## What needs to be done
Output the material beneath this task exactly, images excluded.
=====
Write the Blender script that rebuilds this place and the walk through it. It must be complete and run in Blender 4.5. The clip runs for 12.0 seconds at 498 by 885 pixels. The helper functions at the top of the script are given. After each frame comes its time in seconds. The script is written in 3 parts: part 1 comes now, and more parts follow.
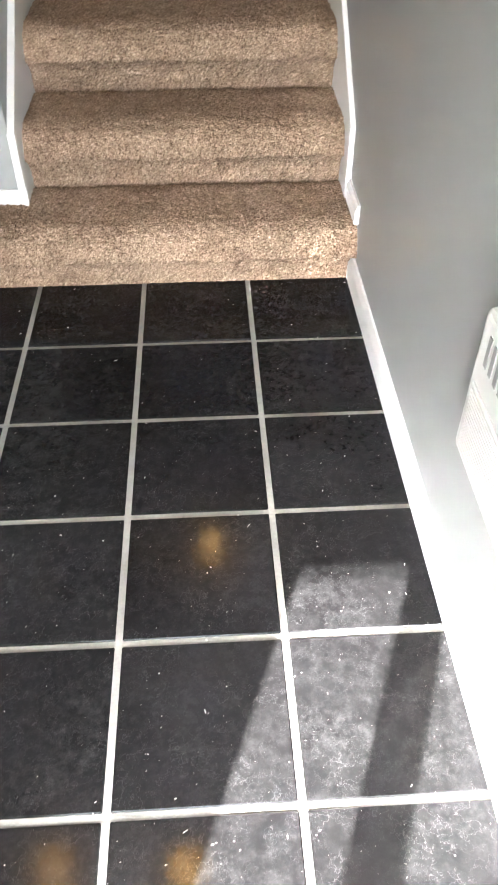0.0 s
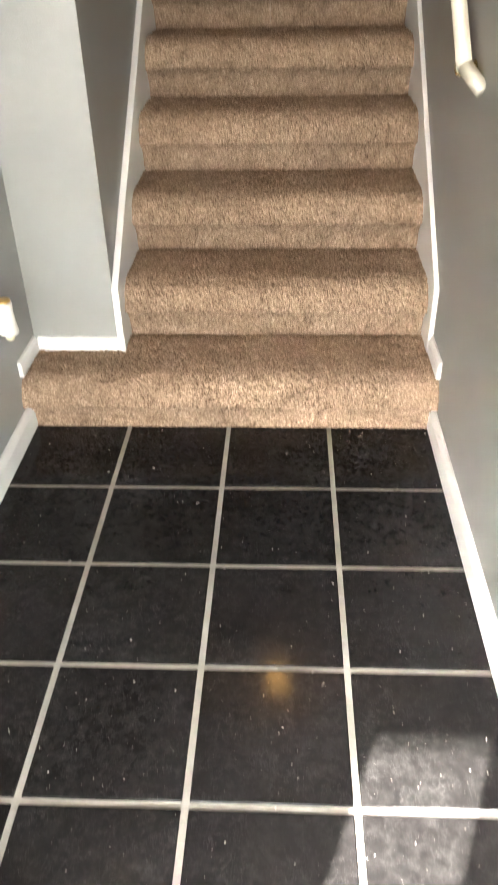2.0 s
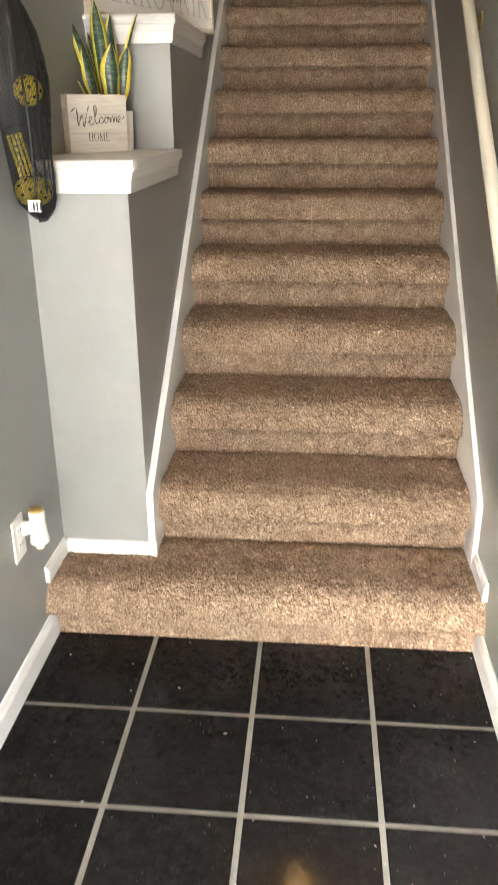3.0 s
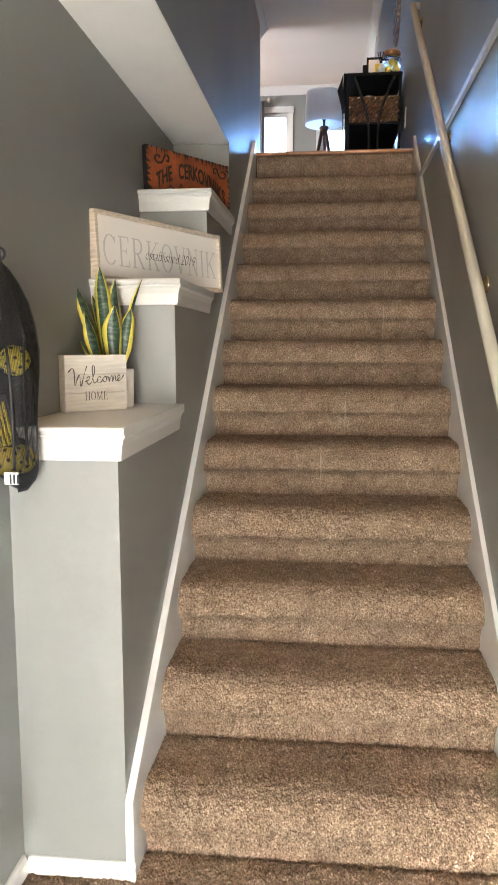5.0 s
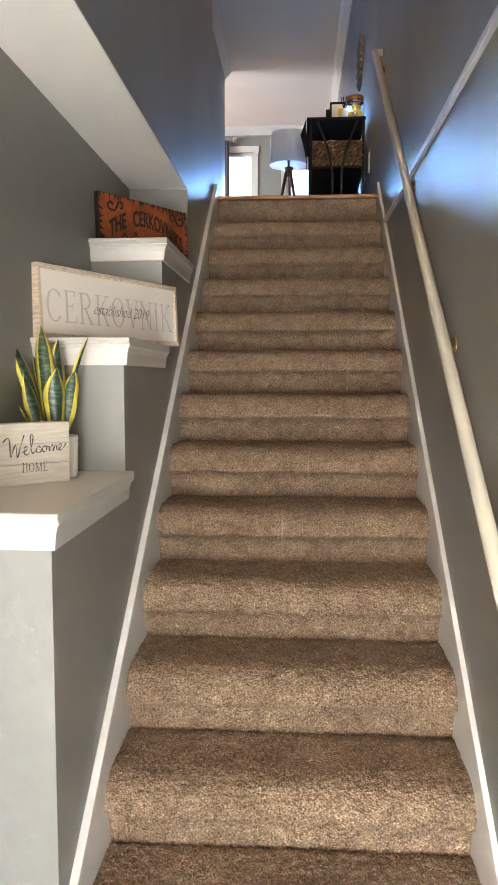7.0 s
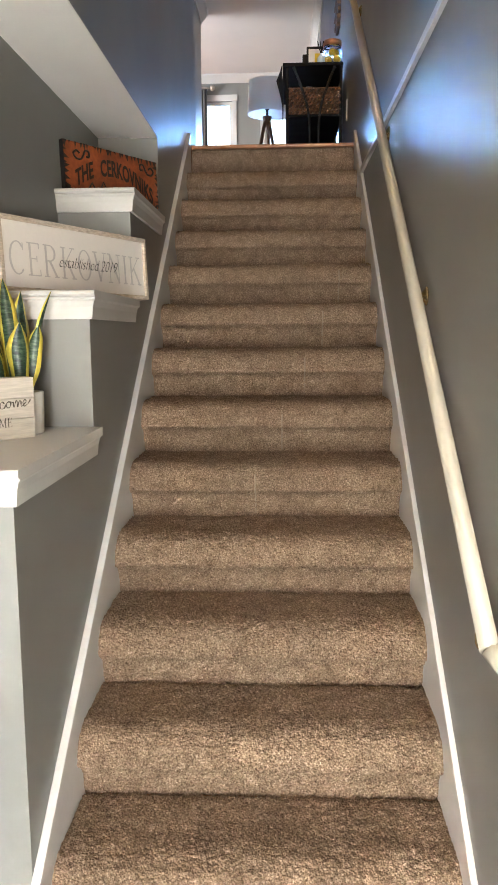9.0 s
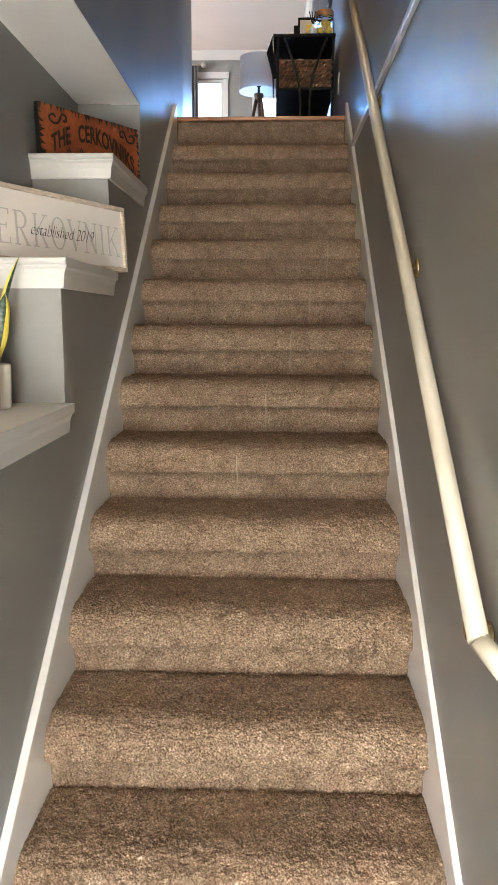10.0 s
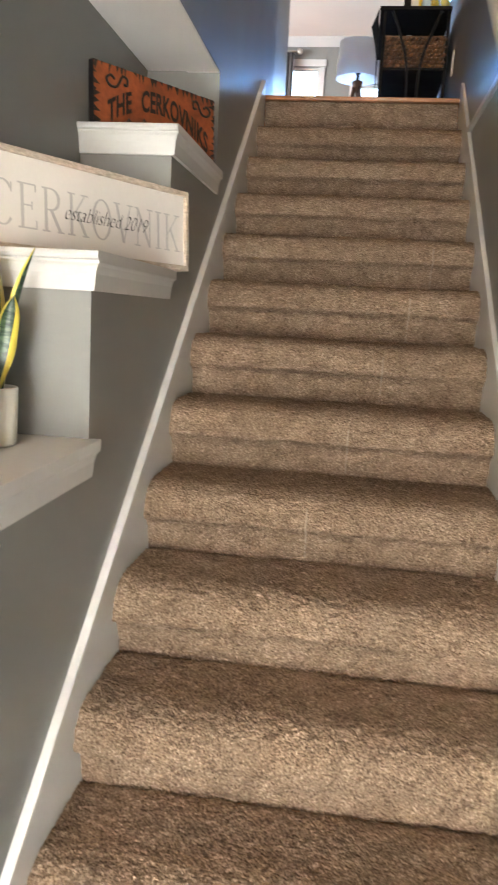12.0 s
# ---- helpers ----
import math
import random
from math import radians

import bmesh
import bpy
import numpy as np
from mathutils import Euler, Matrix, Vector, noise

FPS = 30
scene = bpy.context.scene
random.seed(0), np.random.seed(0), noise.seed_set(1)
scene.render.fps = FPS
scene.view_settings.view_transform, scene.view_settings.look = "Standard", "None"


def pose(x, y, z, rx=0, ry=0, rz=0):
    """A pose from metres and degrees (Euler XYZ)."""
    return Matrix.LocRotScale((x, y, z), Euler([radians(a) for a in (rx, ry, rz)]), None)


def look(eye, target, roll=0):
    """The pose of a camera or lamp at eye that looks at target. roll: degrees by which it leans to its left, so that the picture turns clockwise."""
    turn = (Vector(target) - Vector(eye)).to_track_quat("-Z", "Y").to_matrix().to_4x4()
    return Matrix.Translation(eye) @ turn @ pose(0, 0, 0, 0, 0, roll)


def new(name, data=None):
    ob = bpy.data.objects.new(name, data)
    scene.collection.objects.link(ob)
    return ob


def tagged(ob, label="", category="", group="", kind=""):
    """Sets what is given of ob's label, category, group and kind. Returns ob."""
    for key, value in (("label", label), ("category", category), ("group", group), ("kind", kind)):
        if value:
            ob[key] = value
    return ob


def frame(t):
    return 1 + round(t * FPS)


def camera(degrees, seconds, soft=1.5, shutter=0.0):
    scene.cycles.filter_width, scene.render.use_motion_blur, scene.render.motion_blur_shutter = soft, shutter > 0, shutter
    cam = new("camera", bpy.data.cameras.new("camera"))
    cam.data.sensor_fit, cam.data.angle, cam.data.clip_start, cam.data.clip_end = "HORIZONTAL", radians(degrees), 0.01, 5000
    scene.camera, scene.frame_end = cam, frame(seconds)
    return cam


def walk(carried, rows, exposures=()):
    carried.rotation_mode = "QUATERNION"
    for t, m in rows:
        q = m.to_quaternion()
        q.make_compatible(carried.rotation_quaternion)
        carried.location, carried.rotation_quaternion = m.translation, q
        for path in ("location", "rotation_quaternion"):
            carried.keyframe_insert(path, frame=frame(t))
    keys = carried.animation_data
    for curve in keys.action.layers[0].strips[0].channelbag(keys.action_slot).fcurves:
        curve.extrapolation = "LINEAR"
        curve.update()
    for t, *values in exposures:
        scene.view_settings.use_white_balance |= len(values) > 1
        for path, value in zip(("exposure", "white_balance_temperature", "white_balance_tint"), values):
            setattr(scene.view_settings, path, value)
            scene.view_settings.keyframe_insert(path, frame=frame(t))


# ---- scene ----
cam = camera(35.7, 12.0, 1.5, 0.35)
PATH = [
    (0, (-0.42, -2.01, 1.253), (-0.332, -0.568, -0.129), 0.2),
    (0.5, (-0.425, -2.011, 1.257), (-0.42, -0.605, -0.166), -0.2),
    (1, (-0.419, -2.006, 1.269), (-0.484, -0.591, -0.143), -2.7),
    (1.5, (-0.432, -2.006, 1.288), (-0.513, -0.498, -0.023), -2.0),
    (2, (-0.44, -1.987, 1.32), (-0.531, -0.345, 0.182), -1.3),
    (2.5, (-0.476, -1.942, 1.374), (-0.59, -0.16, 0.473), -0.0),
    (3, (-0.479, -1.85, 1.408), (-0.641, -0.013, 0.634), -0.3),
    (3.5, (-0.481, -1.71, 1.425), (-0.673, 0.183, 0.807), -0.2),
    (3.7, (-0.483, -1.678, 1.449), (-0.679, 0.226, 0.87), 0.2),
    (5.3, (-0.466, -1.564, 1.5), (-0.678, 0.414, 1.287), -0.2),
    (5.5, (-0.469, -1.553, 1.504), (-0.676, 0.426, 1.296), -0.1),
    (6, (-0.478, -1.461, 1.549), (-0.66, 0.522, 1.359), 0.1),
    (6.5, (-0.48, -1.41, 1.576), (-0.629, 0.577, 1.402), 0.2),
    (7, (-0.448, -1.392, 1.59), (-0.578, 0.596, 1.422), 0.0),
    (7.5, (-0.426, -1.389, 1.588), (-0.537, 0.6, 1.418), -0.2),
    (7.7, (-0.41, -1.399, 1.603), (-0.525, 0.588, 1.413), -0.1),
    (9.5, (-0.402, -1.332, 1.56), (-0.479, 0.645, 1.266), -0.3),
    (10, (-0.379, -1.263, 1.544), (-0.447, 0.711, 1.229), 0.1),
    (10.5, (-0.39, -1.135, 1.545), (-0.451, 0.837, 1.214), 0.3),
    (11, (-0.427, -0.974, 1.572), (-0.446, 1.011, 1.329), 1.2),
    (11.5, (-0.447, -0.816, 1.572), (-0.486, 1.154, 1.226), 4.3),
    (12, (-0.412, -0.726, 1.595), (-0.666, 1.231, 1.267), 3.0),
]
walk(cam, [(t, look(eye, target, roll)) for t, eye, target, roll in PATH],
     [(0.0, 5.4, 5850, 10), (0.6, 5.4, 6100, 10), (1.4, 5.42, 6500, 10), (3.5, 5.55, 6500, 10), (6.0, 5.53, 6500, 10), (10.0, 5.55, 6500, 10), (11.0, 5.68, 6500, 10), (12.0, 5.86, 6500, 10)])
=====
## Written answer
Write the Blender script that rebuilds this place and the walk through it. It must be complete and run in Blender 4.5. The clip runs for 12.0 seconds at 498 by 885 pixels. The helper functions at the top of the script are given. After each frame comes its time in seconds. The script is written in 3 parts: part 1 comes now, and more parts follow.
0.0 s
2.0 s
3.0 s
5.0 s
7.0 s
9.0 s
10.0 s
12.0 s
# ---- helpers ----
import math
import random
from math import radians

import bmesh
import bpy
import numpy as np
from mathutils import Euler, Matrix, Vector, noise

FPS = 30
scene = bpy.context.scene
random.seed(0), np.random.seed(0), noise.seed_set(1)
scene.render.fps = FPS
scene.view_settings.view_transform, scene.view_settings.look = "Standard", "None"


def pose(x, y, z, rx=0, ry=0, rz=0):
    """A pose from metres and degrees (Euler XYZ)."""
    return Matrix.LocRotScale((x, y, z), Euler([radians(a) for a in (rx, ry, rz)]), None)


def look(eye, target, roll=0):
    """The pose of a camera or lamp at eye that looks at target. roll: degrees by which it leans to its left, so that the picture turns clockwise."""
    turn = (Vector(target) - Vector(eye)).to_track_quat("-Z", "Y").to_matrix().to_4x4()
    return Matrix.Translation(eye) @ turn @ pose(0, 0, 0, 0, 0, roll)


def new(name, data=None):
    ob = bpy.data.objects.new(name, data)
    scene.collection.objects.link(ob)
    return ob


def tagged(ob, label="", category="", group="", kind=""):
    """Sets what is given of ob's label, category, group and kind. Returns ob."""
    for key, value in (("label", label), ("category", category), ("group", group), ("kind", kind)):
        if value:
            ob[key] = value
    return ob


def frame(t):
    return 1 + round(t * FPS)


def camera(degrees, seconds, soft=1.5, shutter=0.0):
    scene.cycles.filter_width, scene.render.use_motion_blur, scene.render.motion_blur_shutter = soft, shutter > 0, shutter
    cam = new("camera", bpy.data.cameras.new("camera"))
    cam.data.sensor_fit, cam.data.angle, cam.data.clip_start, cam.data.clip_end = "HORIZONTAL", radians(degrees), 0.01, 5000
    scene.camera, scene.frame_end = cam, frame(seconds)
    return cam


def walk(carried, rows, exposures=()):
    carried.rotation_mode = "QUATERNION"
    for t, m in rows:
        q = m.to_quaternion()
        q.make_compatible(carried.rotation_quaternion)
        carried.location, carried.rotation_quaternion = m.translation, q
        for path in ("location", "rotation_quaternion"):
            carried.keyframe_insert(path, frame=frame(t))
    keys = carried.animation_data
    for curve in keys.action.layers[0].strips[0].channelbag(keys.action_slot).fcurves:
        curve.extrapolation = "LINEAR"
        curve.update()
    for t, *values in exposures:
        scene.view_settings.use_white_balance |= len(values) > 1
        for path, value in zip(("exposure", "white_balance_temperature", "white_balance_tint"), values):
            setattr(scene.view_settings, path, value)
            scene.view_settings.keyframe_insert(path, frame=frame(t))


# ---- scene ----
cam = camera(35.7, 12.0, 1.5, 0.35)
PATH = [
    (0, (-0.42, -2.01, 1.253), (-0.332, -0.568, -0.129), 0.2),
    (0.5, (-0.425, -2.011, 1.257), (-0.42, -0.605, -0.166), -0.2),
    (1, (-0.419, -2.006, 1.269), (-0.484, -0.591, -0.143), -2.7),
    (1.5, (-0.432, -2.006, 1.288), (-0.513, -0.498, -0.023), -2.0),
    (2, (-0.44, -1.987, 1.32), (-0.531, -0.345, 0.182), -1.3),
    (2.5, (-0.476, -1.942, 1.374), (-0.59, -0.16, 0.473), -0.0),
    (3, (-0.479, -1.85, 1.408), (-0.641, -0.013, 0.634), -0.3),
    (3.5, (-0.481, -1.71, 1.425), (-0.673, 0.183, 0.807), -0.2),
    (3.7, (-0.483, -1.678, 1.449), (-0.679, 0.226, 0.87), 0.2),
    (5.3, (-0.466, -1.564, 1.5), (-0.678, 0.414, 1.287), -0.2),
    (5.5, (-0.469, -1.553, 1.504), (-0.676, 0.426, 1.296), -0.1),
    (6, (-0.478, -1.461, 1.549), (-0.66, 0.522, 1.359), 0.1),
    (6.5, (-0.48, -1.41, 1.576), (-0.629, 0.577, 1.402), 0.2),
    (7, (-0.448, -1.392, 1.59), (-0.578, 0.596, 1.422), 0.0),
    (7.5, (-0.426, -1.389, 1.588), (-0.537, 0.6, 1.418), -0.2),
    (7.7, (-0.41, -1.399, 1.603), (-0.525, 0.588, 1.413), -0.1),
    (9.5, (-0.402, -1.332, 1.56), (-0.479, 0.645, 1.266), -0.3),
    (10, (-0.379, -1.263, 1.544), (-0.447, 0.711, 1.229), 0.1),
    (10.5, (-0.39, -1.135, 1.545), (-0.451, 0.837, 1.214), 0.3),
    (11, (-0.427, -0.974, 1.572), (-0.446, 1.011, 1.329), 1.2),
    (11.5, (-0.447, -0.816, 1.572), (-0.486, 1.154, 1.226), 4.3),
    (12, (-0.412, -0.726, 1.595), (-0.666, 1.231, 1.267), 3.0),
]
walk(cam, [(t, look(eye, target, roll)) for t, eye, target, roll in PATH],
     [(0.0, 5.4, 5850, 10), (0.6, 5.4, 6100, 10), (1.4, 5.42, 6500, 10), (3.5, 5.55, 6500, 10), (6.0, 5.53, 6500, 10), (10.0, 5.55, 6500, 10), (11.0, 5.68, 6500, 10), (12.0, 5.86, 6500, 10)])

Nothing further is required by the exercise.